Antes de propor a isenção maior do IRPF em troca da aprovação da CPMF, o ministro deveria discutir questões mais urgentes, começando por um roteiro para a retomada econômica (ainda desconhecido). Poderia pensar num plano de reindustrialização do País, para reverter a longa deterioração setorial, iniciada há pelo menos dez anos. Nada disso parece ter alguma importância em sua agenda. Mas um de seus débitos de curtíssimo prazo está relacionado à própria reforma tributária.
O ministro continua devendo um projeto de reforma do sistema de impostos e contribuições. Insiste em tratar da criação da nova CPMF, mas sem explicar como ficará o novo conjunto. Ele entregou ao Congresso, recentemente, uma proposta de unificação do PIS e da Cofins para formar um imposto sobre valor agregado (IVA). Além de menos ambiciosa que dois projetos já em discussão no Parlamento, aquela unificação representa, segundo o ministro, apenas a primeira fatia de uma reforma.

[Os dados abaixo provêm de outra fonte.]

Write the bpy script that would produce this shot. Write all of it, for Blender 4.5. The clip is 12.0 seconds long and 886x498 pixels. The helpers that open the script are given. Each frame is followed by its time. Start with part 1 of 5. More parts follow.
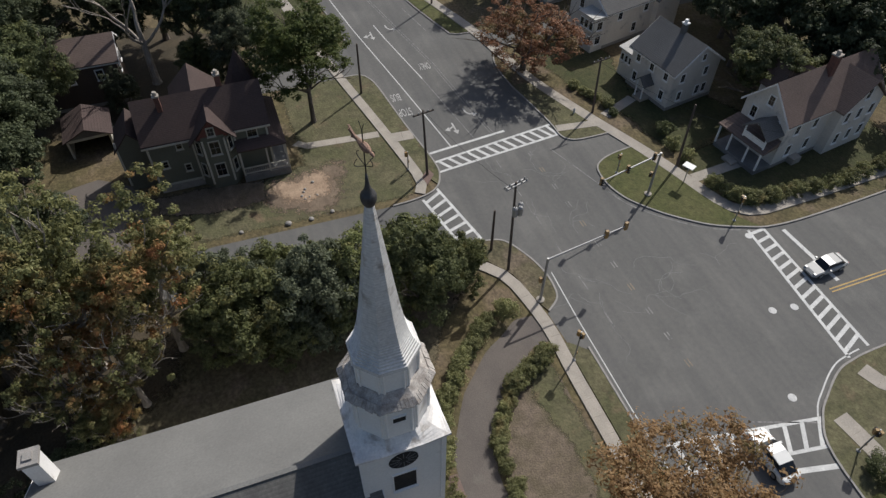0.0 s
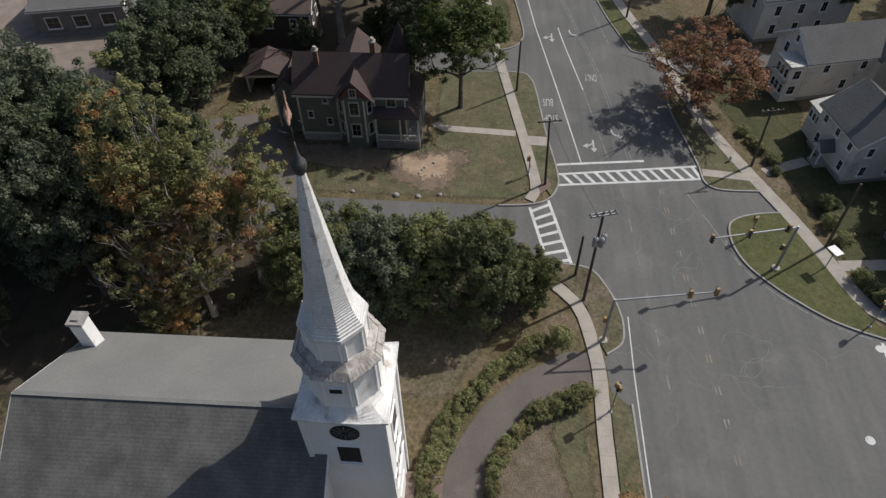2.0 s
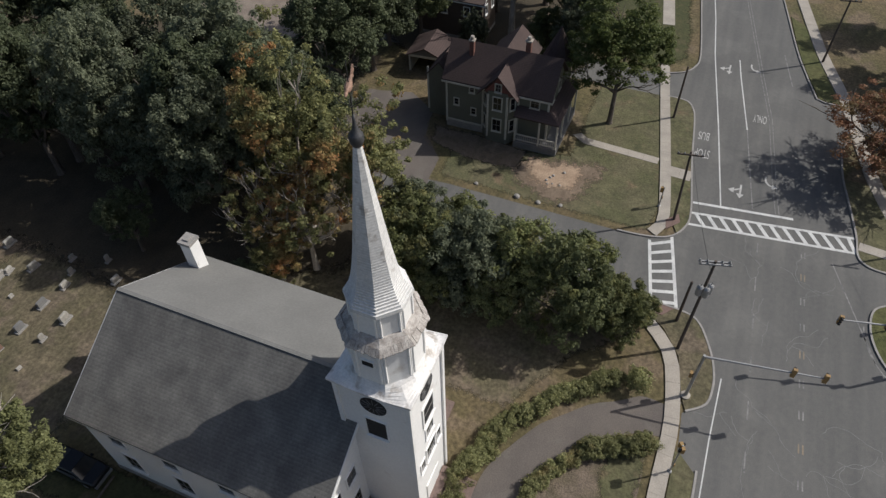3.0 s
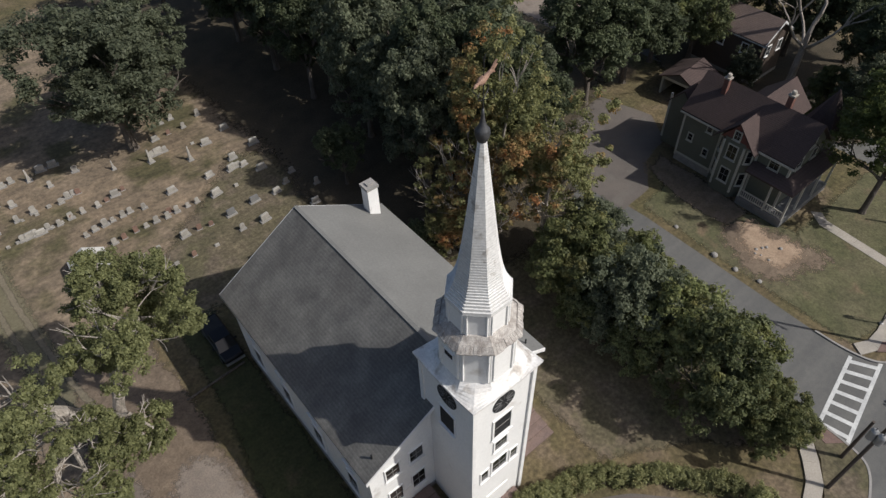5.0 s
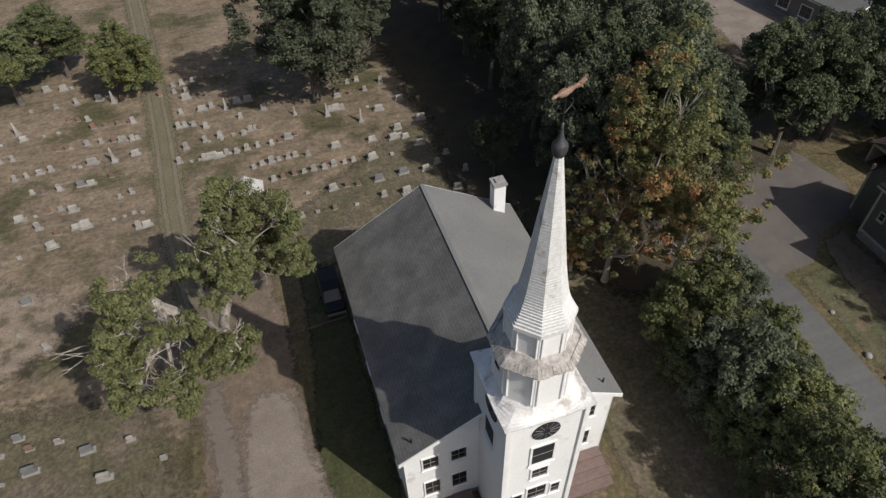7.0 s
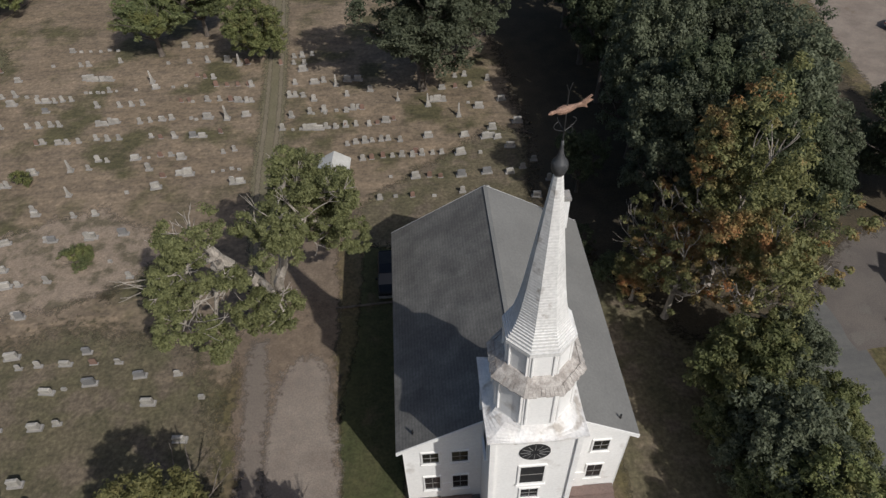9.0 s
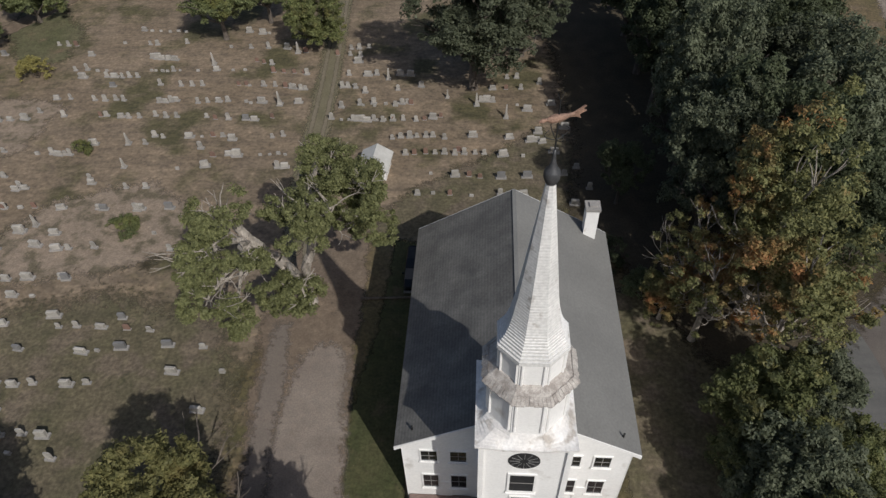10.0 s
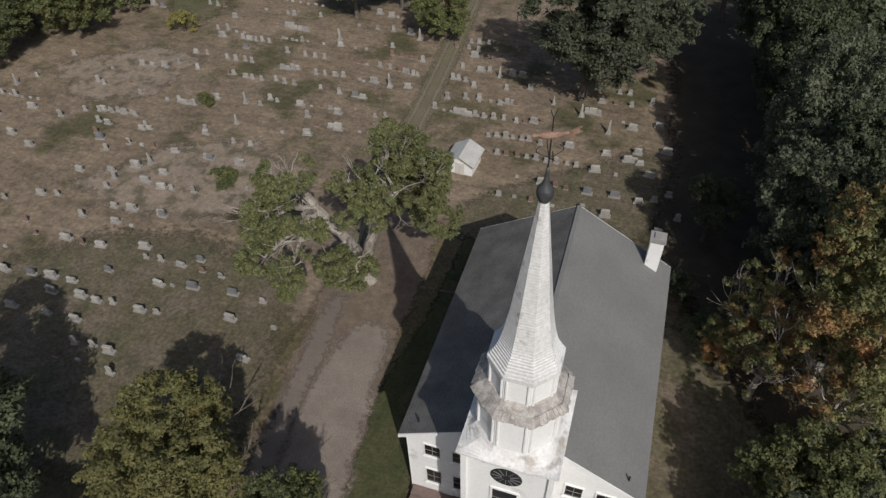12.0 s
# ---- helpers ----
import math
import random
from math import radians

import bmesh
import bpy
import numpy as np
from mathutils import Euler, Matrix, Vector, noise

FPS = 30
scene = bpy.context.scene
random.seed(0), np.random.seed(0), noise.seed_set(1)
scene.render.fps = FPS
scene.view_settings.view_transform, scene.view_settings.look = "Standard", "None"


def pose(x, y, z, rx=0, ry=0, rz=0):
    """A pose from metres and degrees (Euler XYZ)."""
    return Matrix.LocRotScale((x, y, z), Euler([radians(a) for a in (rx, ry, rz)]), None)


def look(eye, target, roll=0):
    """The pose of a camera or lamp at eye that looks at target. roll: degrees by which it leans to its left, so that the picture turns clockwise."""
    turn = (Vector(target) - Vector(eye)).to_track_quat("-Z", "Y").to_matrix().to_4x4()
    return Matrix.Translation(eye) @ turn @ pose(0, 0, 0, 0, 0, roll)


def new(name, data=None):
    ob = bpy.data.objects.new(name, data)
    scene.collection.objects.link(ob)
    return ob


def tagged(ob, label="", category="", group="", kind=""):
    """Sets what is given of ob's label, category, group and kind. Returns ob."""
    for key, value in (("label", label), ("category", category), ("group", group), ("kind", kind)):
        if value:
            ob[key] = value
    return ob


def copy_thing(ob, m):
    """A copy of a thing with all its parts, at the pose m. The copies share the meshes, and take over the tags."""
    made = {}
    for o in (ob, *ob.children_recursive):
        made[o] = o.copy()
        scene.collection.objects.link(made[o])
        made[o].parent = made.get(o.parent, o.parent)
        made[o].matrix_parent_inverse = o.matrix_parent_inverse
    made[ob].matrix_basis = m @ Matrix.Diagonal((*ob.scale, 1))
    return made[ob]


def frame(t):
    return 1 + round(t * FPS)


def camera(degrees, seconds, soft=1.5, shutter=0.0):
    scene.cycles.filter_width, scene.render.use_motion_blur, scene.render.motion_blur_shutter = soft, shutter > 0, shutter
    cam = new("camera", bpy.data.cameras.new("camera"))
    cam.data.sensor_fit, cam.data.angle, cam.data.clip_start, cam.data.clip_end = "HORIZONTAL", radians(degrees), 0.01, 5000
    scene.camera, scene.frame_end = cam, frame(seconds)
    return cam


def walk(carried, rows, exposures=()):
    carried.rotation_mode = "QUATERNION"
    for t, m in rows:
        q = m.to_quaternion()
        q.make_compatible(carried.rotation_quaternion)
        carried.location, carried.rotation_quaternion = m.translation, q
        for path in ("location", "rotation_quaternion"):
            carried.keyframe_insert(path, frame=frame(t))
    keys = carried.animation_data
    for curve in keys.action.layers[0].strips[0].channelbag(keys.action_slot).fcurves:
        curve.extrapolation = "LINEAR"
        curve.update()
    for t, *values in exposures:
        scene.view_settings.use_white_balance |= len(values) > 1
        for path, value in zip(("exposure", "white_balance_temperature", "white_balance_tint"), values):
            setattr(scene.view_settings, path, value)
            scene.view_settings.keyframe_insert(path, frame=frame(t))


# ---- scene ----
cam = camera(67.8, 12.0, soft=1.4)
PATH = [
    (0, (-18.323, 2.819, 50.844), (-17.062, 2.348, 49.366), 0.8),
    (0.5, (-18.921, 0.791, 50.847), (-17.631, 0.411, 49.367), 0.3),
    (1, (-19.459, -1.886, 50.803), (-18.136, -2.122, 49.321), -0.1),
    (1.5, (-19.803, -4.994, 50.708), (-18.462, -5.077, 49.227), -0.5),
    (2, (-19.742, -8.13, 50.563), (-18.4, -8.029, 49.084), -1.0),
    (2.5, (-19.282, -10.882, 50.408), (-17.966, -10.591, 48.93), -1.4),
    (3, (-18.566, -12.833, 50.266), (-17.327, -12.29, 48.792), -1.6),
    (3.5, (-17.685, -14.224, 50.158), (-16.58, -13.435, 48.69), -2.1),
    (3.7, (-17.301, -14.645, 50.135), (-16.241, -13.8, 48.664), -2.0),
    (5.5, (-13.673, -17.57, 49.735), (-12.92, -16.428, 48.276), -2.2),
    (6, (-12.59, -18.113, 49.597), (-11.945, -16.904, 48.14), -2.2),
    (6.5, (-11.379, -18.564, 49.413), (-10.867, -17.288, 47.96), -2.5),
    (7, (-10.19, -19.005, 49.325), (-9.801, -17.684, 47.875), -2.5),
    (9, (-5.27, -20.054, 49.261), (-5.215, -18.669, 47.819), -2.3),
    (9.5, (-3.913, -20.129, 49.27), (-3.945, -18.742, 47.829), -2.3),
    (10, (-2.567, -20.082, 49.267), (-2.683, -18.699, 47.827), -2.3),
    (10.5, (-1.254, -19.944, 49.257), (-1.455, -18.57, 47.817), -2.3),
    (11, (0.017, -19.774, 49.232), (-0.27, -18.414, 47.794), -2.3),
    (11.5, (1.172, -19.517, 49.223), (0.802, -18.176, 47.786), -2.1),
    (12, (2.347, -19.131, 49.188), (1.89, -17.816, 47.752), -1.9),
]
UNIT = 1.15  # metres to one unit of the plan
walk(cam, [(t, look(eye, target, roll)) for t, eye, target, roll in PATH],
     [(0, 0.24, 6250, 10), (3.5, 0.22, 6250, 10), (5.5, 0.27, 6250, 10), (7, 0.19, 6300, 10), (9.5, -0.01, 6200, 10), (12, -0.1, 6200, 10)])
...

Mas essa fatia vale praticamente nada, porque pode ser assimilada, facilmente, em qualquer das duas propostas de emenda à Constituição (PECs) já em exame, uma na Câmara dos Deputados, outra no Senado. Anulada essa parte, a contribuição do governo ao debate sobre a reforma tributária se restringe, portanto, às tentativas de venda da nova CPMF e à bandeira de desoneração da folha de pagamentos.
O ministro vincula os dois itens. Redesenhado em versão eletrônica, o velho imposto do cheque tem sido apresentado como contrapartida do alívio tributário da folha. Além disso, é claro, a velha contribuição em sua nova forma permitirá, como foi dito nos últimos dias, elevar a isenção do IRPF. Como um vendedor de remédio milagroso, o ministro amplia sua conversa ao mascatear seu produto diante de uma clientela resistente. A CPMF é uma cloroquina fiscal. Combinada com a desoneração da folha, torna-se uma hidroxicloroquina.
Regressiva, cumulativa e incidente sobre a mera transferência de dinheiro, a CPMF é uma conhecida aberração. Quanto à simplificação do sistema e à desoneração da folha, são objetivos importantes, mas é preciso discuti-los com seriedade e com senso de proporção. O ministro mascateia a desoneração e a redução dos direitos trabalhistas como se apenas disso dependessem o crescimento e a criação de empregos. Serão tão simples os problemas de uma das maiores economias do mundo? Que bom se fossem.